AVAILABLE DATA »
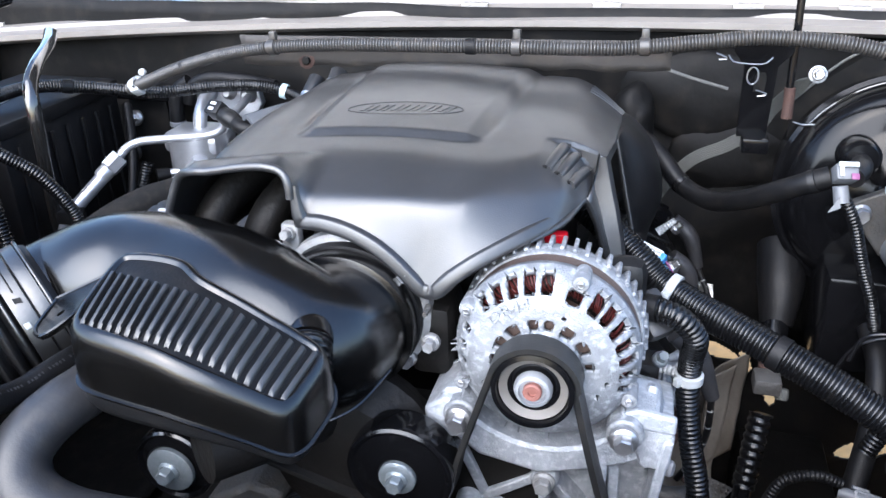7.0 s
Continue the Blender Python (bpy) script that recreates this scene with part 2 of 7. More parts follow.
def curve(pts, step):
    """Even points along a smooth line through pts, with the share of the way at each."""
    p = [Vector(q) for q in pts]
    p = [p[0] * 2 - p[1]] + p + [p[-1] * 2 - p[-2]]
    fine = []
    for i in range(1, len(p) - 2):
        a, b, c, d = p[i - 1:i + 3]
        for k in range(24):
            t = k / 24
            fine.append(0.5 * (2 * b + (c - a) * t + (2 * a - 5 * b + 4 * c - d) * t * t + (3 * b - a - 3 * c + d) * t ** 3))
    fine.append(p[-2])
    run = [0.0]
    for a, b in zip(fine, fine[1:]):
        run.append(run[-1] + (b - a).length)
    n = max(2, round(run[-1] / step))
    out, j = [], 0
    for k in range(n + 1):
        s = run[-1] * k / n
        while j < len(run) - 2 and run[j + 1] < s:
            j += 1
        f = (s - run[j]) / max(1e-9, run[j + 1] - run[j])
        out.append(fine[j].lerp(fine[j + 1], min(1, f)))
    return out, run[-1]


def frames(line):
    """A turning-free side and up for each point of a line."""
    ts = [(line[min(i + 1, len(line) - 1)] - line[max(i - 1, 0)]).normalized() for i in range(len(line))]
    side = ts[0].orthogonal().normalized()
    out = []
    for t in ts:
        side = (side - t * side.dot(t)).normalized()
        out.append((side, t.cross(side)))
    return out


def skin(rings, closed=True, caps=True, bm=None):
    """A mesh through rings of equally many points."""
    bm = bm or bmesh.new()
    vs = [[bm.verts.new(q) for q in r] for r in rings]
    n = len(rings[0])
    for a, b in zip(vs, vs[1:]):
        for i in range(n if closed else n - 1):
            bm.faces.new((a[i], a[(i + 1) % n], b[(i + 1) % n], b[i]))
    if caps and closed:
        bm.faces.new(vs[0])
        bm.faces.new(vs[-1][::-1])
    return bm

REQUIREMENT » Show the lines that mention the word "with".

ANSWER »
Continue the Blender Python (bpy) script that recreates this scene with part 2 of 7. More parts follow.
    """Even points along a smooth line through pts, with the share of the way at each."""